Besides, C9X at least seemed to be going to abolish K&R style function
prototypes (which was what I meant).  I'll get back to you on whether they
still plan to do that.

>My approach would be to follow traditional style in terms of
>indentation, brace placement, comment formatting, spacing, and so on,
>but to always use new-style function declarations and definitions in
>new code.

Agreement from me.  Are there (still, 2 years after the copyright on
style(9) ) enough people out there that disagree strongly enough that it
would be wrong to recommend this?

>Some other rules which are not all entirely written down,
>and some of which disagree with style(9):
>
>5) Never use NULL.  Write it `0', and provide casts as appropriate.

This is makes it more difficult to see, and provide less typechecking.
Casts must be provided as appropriate, of course.

>7) Don't use continuation lines in strings.

Are you really talking of continuation lines, or do you mean string
concatenation or in-string newlines?  (Not using continuation lines seems
so obvious when string concatenation is available - if it is tolerated.)

>11) Don't use in lint(1) ``control comments''.  Nobody uses lint.

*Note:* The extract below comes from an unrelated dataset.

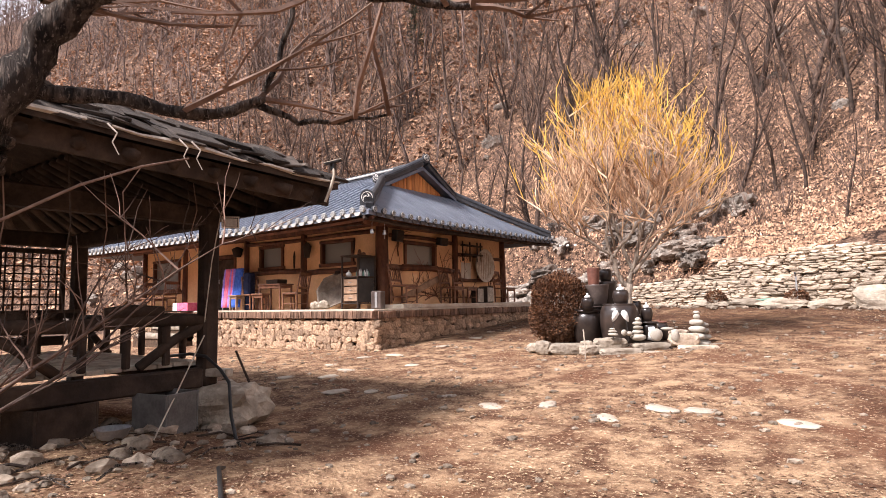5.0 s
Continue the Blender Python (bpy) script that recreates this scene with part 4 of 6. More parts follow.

I've just turned into "nobody". :)

>> If there isn't any guidelines, I believe some guidelines for which style we
>> want (not require) for submissions to FreeBSD might be a good thing - I can
>> throw together a draft and throw it at -hackers.
>
>Actually, throwing it at -hackers is probably counterproductive.
>Throw it at cvs-committers; these are the people for whom it really
>makes a difference.

I'll see if I can find the time to do this one day not too far into the
future - I can probably adopt part of the "good coding practice" parts from
a document I've written for my company.